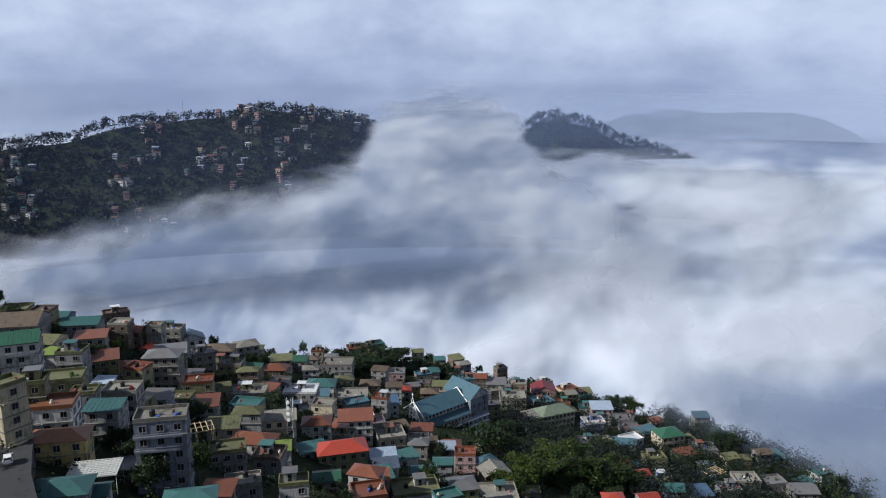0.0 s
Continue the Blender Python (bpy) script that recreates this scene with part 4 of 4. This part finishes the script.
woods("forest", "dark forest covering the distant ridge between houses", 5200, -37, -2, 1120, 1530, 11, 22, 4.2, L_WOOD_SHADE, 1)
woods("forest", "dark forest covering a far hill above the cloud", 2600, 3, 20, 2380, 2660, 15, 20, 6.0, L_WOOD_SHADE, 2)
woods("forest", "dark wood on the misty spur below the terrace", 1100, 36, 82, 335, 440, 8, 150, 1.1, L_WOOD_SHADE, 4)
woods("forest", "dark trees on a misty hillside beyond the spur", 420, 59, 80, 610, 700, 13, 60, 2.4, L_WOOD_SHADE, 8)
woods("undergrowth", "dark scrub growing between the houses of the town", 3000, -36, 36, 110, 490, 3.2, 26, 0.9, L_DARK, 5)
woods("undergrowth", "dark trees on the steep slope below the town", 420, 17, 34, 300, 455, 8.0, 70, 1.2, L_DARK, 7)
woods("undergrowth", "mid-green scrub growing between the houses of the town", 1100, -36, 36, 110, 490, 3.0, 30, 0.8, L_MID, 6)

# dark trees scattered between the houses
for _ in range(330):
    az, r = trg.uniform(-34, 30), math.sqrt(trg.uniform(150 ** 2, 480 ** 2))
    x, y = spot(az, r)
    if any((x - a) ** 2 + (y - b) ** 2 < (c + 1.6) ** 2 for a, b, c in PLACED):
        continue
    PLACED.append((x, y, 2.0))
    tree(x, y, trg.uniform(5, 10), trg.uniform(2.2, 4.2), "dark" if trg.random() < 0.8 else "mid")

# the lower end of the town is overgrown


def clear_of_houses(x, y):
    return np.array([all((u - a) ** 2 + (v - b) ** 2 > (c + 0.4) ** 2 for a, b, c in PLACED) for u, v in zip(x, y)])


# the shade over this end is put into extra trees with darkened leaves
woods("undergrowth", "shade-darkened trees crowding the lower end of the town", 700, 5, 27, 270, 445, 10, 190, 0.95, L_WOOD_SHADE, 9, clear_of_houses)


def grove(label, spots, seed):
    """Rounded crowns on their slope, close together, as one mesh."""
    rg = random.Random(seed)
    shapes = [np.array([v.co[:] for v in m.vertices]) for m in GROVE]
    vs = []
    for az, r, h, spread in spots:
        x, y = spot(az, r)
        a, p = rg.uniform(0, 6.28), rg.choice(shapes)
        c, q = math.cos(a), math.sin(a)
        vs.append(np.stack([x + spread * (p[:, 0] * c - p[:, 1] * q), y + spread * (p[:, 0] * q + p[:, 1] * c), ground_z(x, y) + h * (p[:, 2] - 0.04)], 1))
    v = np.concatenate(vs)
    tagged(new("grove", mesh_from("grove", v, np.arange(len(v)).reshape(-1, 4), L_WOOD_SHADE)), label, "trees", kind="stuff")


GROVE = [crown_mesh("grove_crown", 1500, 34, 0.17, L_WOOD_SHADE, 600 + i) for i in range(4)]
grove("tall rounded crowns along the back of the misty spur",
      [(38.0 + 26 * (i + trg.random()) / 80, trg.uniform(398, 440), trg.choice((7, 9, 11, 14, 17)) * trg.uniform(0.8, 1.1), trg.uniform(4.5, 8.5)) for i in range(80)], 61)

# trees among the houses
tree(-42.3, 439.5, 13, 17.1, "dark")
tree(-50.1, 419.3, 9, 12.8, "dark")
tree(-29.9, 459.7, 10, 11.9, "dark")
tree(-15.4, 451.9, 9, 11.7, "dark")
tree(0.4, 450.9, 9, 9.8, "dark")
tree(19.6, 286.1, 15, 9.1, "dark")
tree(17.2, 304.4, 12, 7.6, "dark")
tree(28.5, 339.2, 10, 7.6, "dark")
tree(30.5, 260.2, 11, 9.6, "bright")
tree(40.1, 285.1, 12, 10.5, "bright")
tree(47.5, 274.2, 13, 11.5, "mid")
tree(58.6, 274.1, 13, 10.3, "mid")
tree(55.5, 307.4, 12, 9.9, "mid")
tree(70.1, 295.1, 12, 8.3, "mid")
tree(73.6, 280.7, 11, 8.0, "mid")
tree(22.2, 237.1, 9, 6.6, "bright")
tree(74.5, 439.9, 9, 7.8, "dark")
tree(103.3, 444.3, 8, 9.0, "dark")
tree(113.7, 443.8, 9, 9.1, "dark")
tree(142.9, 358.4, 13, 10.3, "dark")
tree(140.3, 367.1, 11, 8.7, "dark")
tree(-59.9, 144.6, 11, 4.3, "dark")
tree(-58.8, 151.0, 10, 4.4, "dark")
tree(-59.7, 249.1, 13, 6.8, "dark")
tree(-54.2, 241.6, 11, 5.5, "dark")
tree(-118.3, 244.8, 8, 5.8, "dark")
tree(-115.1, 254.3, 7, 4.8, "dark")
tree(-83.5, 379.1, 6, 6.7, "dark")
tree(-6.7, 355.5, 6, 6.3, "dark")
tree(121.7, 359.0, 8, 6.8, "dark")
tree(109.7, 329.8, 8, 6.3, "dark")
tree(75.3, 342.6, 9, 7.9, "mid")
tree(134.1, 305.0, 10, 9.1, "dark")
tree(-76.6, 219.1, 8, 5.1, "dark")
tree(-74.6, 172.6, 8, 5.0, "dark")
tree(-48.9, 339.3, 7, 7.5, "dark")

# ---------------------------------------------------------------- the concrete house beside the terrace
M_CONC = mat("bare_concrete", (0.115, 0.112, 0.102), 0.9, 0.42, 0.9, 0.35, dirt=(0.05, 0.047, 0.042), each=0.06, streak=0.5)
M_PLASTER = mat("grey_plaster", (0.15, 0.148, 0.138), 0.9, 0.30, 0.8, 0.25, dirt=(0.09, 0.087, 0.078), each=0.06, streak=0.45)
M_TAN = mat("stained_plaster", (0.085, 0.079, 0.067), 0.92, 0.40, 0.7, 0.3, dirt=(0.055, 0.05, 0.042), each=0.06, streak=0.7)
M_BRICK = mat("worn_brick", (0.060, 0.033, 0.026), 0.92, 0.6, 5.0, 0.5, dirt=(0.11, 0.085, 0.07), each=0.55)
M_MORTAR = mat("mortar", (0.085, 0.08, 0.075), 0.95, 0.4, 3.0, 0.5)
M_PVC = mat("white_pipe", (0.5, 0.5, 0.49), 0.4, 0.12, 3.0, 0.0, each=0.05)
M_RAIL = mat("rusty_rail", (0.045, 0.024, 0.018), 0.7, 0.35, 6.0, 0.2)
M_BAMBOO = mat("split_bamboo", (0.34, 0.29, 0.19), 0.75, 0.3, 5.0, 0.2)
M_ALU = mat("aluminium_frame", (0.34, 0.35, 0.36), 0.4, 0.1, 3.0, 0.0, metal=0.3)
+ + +
_TASK STATEMENT_.
Without the pictures, return the listing above from its first line through the line that has "0.8, L_MID, 6)".

_EXPECTED OUTPUT_.
0.0 s
Continue the Blender Python (bpy) script that recreates this scene with part 4 of 4. This part finishes the script.
woods("forest", "dark forest covering the distant ridge between houses", 5200, -37, -2, 1120, 1530, 11, 22, 4.2, L_WOOD_SHADE, 1)
woods("forest", "dark forest covering a far hill above the cloud", 2600, 3, 20, 2380, 2660, 15, 20, 6.0, L_WOOD_SHADE, 2)
woods("forest", "dark wood on the misty spur below the terrace", 1100, 36, 82, 335, 440, 8, 150, 1.1, L_WOOD_SHADE, 4)
woods("forest", "dark trees on a misty hillside beyond the spur", 420, 59, 80, 610, 700, 13, 60, 2.4, L_WOOD_SHADE, 8)
woods("undergrowth", "dark scrub growing between the houses of the town", 3000, -36, 36, 110, 490, 3.2, 26, 0.9, L_DARK, 5)
woods("undergrowth", "dark trees on the steep slope below the town", 420, 17, 34, 300, 455, 8.0, 70, 1.2, L_DARK, 7)
woods("undergrowth", "mid-green scrub growing between the houses of the town", 1100, -36, 36, 110, 490, 3.0, 30, 0.8, L_MID, 6)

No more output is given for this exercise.